2025年度、厚生労働省が賃上げを支援する助成金を大幅拡充します。設備投資・人材育成による生産性向上、正規・非正規間の格差是正など、経営者の皆様にとって見逃せない制度改正をご紹介します。
3つの主要助成金と支給額のポイント
1.人材確保等支援助成金(雇用管理制度助成コース)
雇用管理制度助成コースは、賃金規程や諸手当、制度や人事評価制度、職場活性化制度といった雇用管理改善につながる制度を導入し、離職率を低下させた事業主に支給されるものです。現在は支給を休止していますが、来年度から受付を再開します。
支給額のポイント
賃金規程・諸手当導入:40万円
人事評価制度導入:40万円
その他制度導入:20万円
※合計上限:80万円
ただし、賃上げ率5%達成で各支給額25%上乗せされるので、増額を狙えるチャンスです。
2.働き方改革推進支援助成金
働き方改革推進支援助成金は、労働時間削減などの環境整備を目的に、外部専門家のコンサルティングや労働能率の向上に資する設備・機器の導入を実施し、成果を挙げた中小企業に支給されます。
支給額のポイント
現行制度では、賃金を3%以上引き上げた場合、その従業員数に応じた加算措置があり、賃上げ率5%以上の引き上げには原則として最大240万円が加算されています。来年度はさらに「賃上げ率7%以上」の区分が新設され、最大360万円の加算がされることになりました。
3.キャリアアップ助成金
非正規労働者の処遇改善を支援するキャリアアップ助成金には、様々なコースがあります。
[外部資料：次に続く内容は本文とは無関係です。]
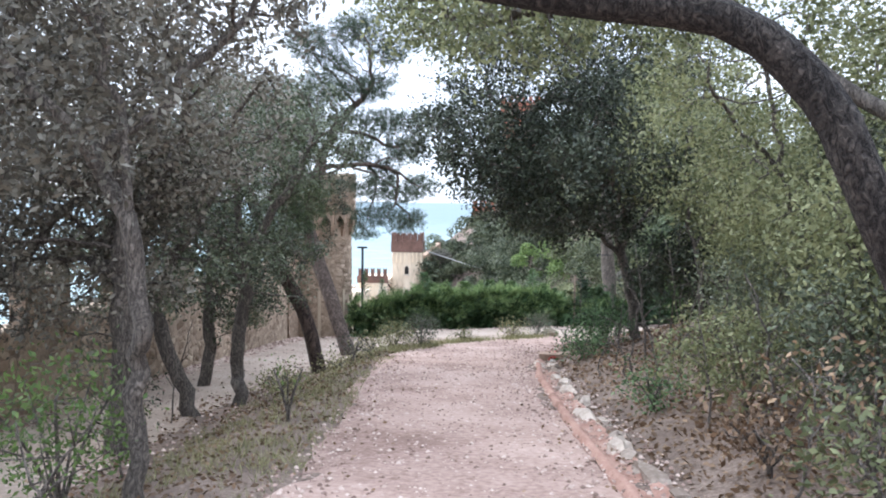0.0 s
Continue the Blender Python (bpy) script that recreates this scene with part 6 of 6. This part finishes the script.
# ---- ground cover ----
def scatter_cards(name, label, category, n, x0, x1, y0, y1, size, leaf, seed, keep=None, lift=0.01, flat=True, aspect=0.55):
    rng = np.random.default_rng(seed)
    x, y = x0 + (x1 - x0) * rng.random(n), y0 + (y1 - y0) * rng.random(n)
    if keep is not None:
        k = keep(x, y, rng)
        x, y = x[k], y[k]
    C = np.stack([x, y, height(x, y) + lift + 0.015 * rng.random(len(x))], 1)
    aim = rng.normal(size=C.shape) * [1, 1, 0.25]
    V, F = leaf_cards(C, size, rng, aspect, 0.08, aim=aim * 3, loose=0.25)
    return tagged(link(name, mesh_of(name, V, F, leaf)), label, category, kind="stuff")


def left_edge(y):
    return np.interp(y, [-8, 3, 8, 13, 17.2, 20.4, 22.3], [-0.9, -0.85, -0.95, -1.25, -1.1, -0.3, 1.2])


scatter_cards("leaf_litter", "fallen brown leaves and twigs on the bank", "leaves", 22000, 2.1, 8, 0.5, 19, 0.07, M["dry_leaf"], 81)
scatter_cards("fallen_leaves", "scattered fallen leaves at the path edges", "leaves", 2600, -1.0, 3.0, 0.5, 21, 0.045, M["dry_leaf"], 82,
              keep=lambda x, y, r: r.random(len(x)) < np.clip(np.abs(x - 0.5) / 1.6, 0.05, 1) ** 2, lift=0.055)
scatter_cards("leaf_litter_left", "fallen leaves under the oaks on the bank", "leaves", 8000, -4.2, -0.9, 0.5, 18, 0.06, M["dry_leaf"], 83,
              keep=lambda x, y, r: x < left_edge(y) - 0.05)


def grass(name, label, n, seed, region, high=0.13, blades=7):
    rng = np.random.default_rng(seed)
    x, y = region(rng, n)
    lumpy = np.array([noise.noise((a * 1.1, b * 1.1, 4.0)) for a, b in zip(x, y)]) + 0.35 * rng.normal(size=n)
    k = lumpy > -0.05
    x, y = x[k], y[k]
    C = np.stack([x, y, height(x, y)], 1)
    V, F = needle_tufts(C, np.tile([0, 0, 1.0], (len(C), 1)), high, blades, rng, 0.035, 0.45)
    return tagged(link(name, mesh_of(name, V, F, M["grass"])), label, "grass", kind="stuff")


def bank_region(rng, n):
    y = -1 + 20.5 * rng.random(n)
    x = left_edge(y) + 0.12 - 1.9 * rng.random(n) ** 1.2
    return x, y


grass("grass", "thin rough grass on the bank beside the path", 5200, 84, bank_region, 0.095, 6)
def verge(rng, n):
    t = rng.random(n)
    return np.interp(t, [0, 0.5, 1], [-1.3, 0.4, 2.6]) + rng.normal(size=n) * 0.22, np.interp(t, [0, 0.5, 1], [17.5, 20.9, 22.0]) + rng.normal(size=n) * 0.22


grass("verge_grass", "dry yellowing grass between path and road", 1500, 85, verge, 0.16)


def pebbles(name, label, n, seed, place, low, high, lift, material=None):
    rng = np.random.default_rng(seed)
    x, y = place(rng, n)
    z = height(x, y) + lift
    s = low + (high - low) * rng.random(n) ** 3
    base = np.array([(1, 0, 0), (0.3, 0.9, 0), (-0.8, 0.6, 0), (-0.8, -0.6, 0), (0.3, -0.9, 0), (0.1, 0.1, 0.75), (-0.3, -0.2, 0.7)])
    tri = np.array([(0, 1, 5), (1, 2, 5), (2, 6, 5), (2, 3, 6), (3, 4, 6), (4, 0, 5), (4, 5, 6)])
    a = rng.random(n) * 6.28
    B = base[None] * (0.75 + 0.5 * rng.random((n, 7, 1)))
    R = np.stack([B[..., 0] * np.cos(a)[:, None] - B[..., 1] * np.sin(a)[:, None], B[..., 0] * np.sin(a)[:, None] + B[..., 1] * np.cos(a)[:, None], B[..., 2]], -1)
    V = np.stack([x, y, z], 1)[:, None] + R * s[:, None, None]
    F = (tri[None] + 7 * np.arange(n)[:, None, None]).reshape(-1, 3)
    return tagged(link(name, mesh_of(name, V.reshape(-1, 3), F, material or M["pebble"])), label, "pebbles", kind="stuff")


pebbles("path_pebbles", "loose pebbles and grit on the path", 20000, 86, lambda r, n: (-1.0 + 3.4 * r.random(n), 1 + 21 * r.random(n)), 0.004, 0.03, 0.046)
pebbles("road_pebbles", "loose stones on the gravel road", 4000, 87, lambda r, n: (lambda y: (-5.6 + 3.0 * r.random(n), y))(6 + 20 * r.random(n)), 0.008, 0.034, 0.03)
pebbles("road_edge_stones", "stones along the foot of the hedge and wall", 1500, 88, lambda r, n: (lambda x: (x, hedge_y(x) - 0.3 - 0.35 * r.random(n)))(-4.5 + 15 * r.random(n)), 0.015, 0.07, 0.03)
pebbles("wall_foot_rubble", "rubble at the foot of the stone wall", 1600, 89, lambda r, n: (WX + 0.05 + 0.5 * r.random(n) ** 2, 8 + 18 * r.random(n)), 0.015, 0.08, 0.02)

# ---- stones of wall and tower, nearest first ----
def pile_stone(pile, me, m):
    V = np.array([tuple(m @ v.co) for v in me.vertices])
    pile.add(V, np.array([p.vertices[:] for p in me.polygons if len(p.vertices) == 4]))
    pile.f.setdefault(3, []).append(np.array([p.vertices[:] for p in me.polygons if len(p.vertices) == 3]) + pile.n - len(V))


def lay_stones():
    rng = np.random.default_rng(95)
    rows = []
    for y, z, w, h in courses(rng, 9.0, 27.0, -3.3, WALL_TOP + 0.1, 0.08, 0.20):
        if 25.3 < y < 27.1 or z - h / 2 < float(height(WX + 0.2, y)) - 0.15 or z + h / 2 > top_at(y) + 0.02:
            continue
        rows.append((float(y), float(z), w, h))
    y0 = 24.95
    while y0 > 9:
        for y, z, w, h in courses(rng, y0 - 1.2, y0 - 0.05, top_at(y0) + 0.02, top_at(y0) + 0.55, 0.07, 0.15):
            if y - w / 2 > y0 - 1.23 and y + w / 2 < y0:
                rows.append((float(y), float(z), w, h))
        y0 -= 2.75
    rows.sort(key=lambda q: abs(q[0] - 22.5))
    rest = Pile()
    for k, (y, z, w, h) in enumerate(rows):
        me = STONES[int(rng.integers(len(STONES)))]
        m = Matrix.Translation((0.004 + rng.normal() * 0.006, y - 20, z + 3)) @ Matrix.Rotation(rng.normal() * 0.3, 4, "X") @ Matrix.Diagonal((0.004 + 0.008 * rng.random(), w * 0.98, h * 0.98, 1))
        if k < 300:
            ob = link("stone", me, wall)
            ob.matrix_local = m
        else:
            pile_stone(rest, me, m)
    if rest.n:
        tagged(link("stone_facing", rest.mesh("stone_facing", M["stone_rest"]), wall), kind="stuff")
    # tower
    rows = []
    for u, z, w, h in courses(rng, 0.0, 2 * math.pi * 1.24, -0.2, 3.75, 0.08, 0.21):
        rows.append((u / 1.24, z, w, h))
    for u, z, w, h in courses(rng, 0.0, 2 * math.pi * 1.24, 4.68, 5.22, 0.08, 0.17):
        rows.append((u / 1.24, z, w, h))
    for u, z, w, h in courses(rng, 0.0, 2 * math.pi * 1.38, 5.33, 5.72, 0.07, 0.15):
        a = u / 1.38
        if abs((a * 7 / (2 * math.pi) - 0.1 + 0.5) % 1 - 0.5) * 2 * math.pi / 7 + w / 2.8 < 0.33:
            rows.append((a, z, w, h))
    face = math.radians(-60)
    rows.sort(key=lambda q: abs((q[0] - face + math.pi) % (2 * math.pi) - math.pi))
    rest = Pile()
    for k, (a, z, w, h) in enumerate(rows):
        r = 1.375 if z > 4.6 else 1.268 - 0.0115 * z
        me = STONES[int(rng.integers(len(STONES)))]
        m = Matrix.Rotation(a, 4, "Z") @ Matrix.Translation((r - 0.010, 0, z)) @ Matrix.Rotation(rng.normal() * 0.3, 4, "X") @ Matrix.Diagonal((0.010 + 0.015 * rng.random(), w * 0.97, h * 0.97, 1))
        if k < 300:
            link("stone", me, tower).matrix_local = m
        else:
            pile_stone(rest, me, m)
    tagged(link("stone_facing", rest.mesh("stone_facing", M["stone_rest"]), tower), kind="stuff")
    # the pier against the tower
    for y, z, w, h in courses(rng, 25.6, 26.95, -3.4, -0.45, 0.07, 0.17):
        if y + w / 2 < 27.0 and z + h / 2 < -0.3:
            m = Matrix.Translation((0.066, y - 20, z + 3)) @ Matrix.Rotation(rng.normal() * 0.2, 4, "X") @ Matrix.Diagonal((0.006 + 0.009 * rng.random(), w, h, 1))
            link("stone", STONES[int(rng.integers(len(STONES)))], wall).matrix_local = m


M["stone_rest"] = mat("rubble_stone_far", [(0.2, (0.20, 0.145, 0.10)), (0.8, (0.52, 0.42, 0.31)), (0.5, (0.36, 0.275, 0.20))], 2.6, 24, 0.95, 0.9, 16, island=0.5)
lay_stones()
そのうち、賃金規定等改定コースは、有期雇用労働者等の基本給を定める賃金規定等を3%以上増額改定し、その規定を適用した事業主に対して、助成金支給を行う制度です。
支給額のポイント
賃上げ率6%以上を実施すると支給額がアップします。また、昇給制度を新たに設けた企業には、1事業所あたり20万円(大企業:15万円)の加算措置がとられます。
経営者の方が今後すべきこと
助成金は、返済不要・使用用途自由のため、支給されれば会社経営の大きな助けとなります。ただ、助成金は支給要件や申請手続きが複雑です。社会保険労務士へ相談し、早めの準備を行っていきましょう。それぞれ企業の経営戦略に合わせた最適な助成金活用で、人材確保と業績向上の両立を目指すことができます。
※助成金の制度の詳細は変更される可能性があります。最新情報は厚生労働省のホームページでご確認ください。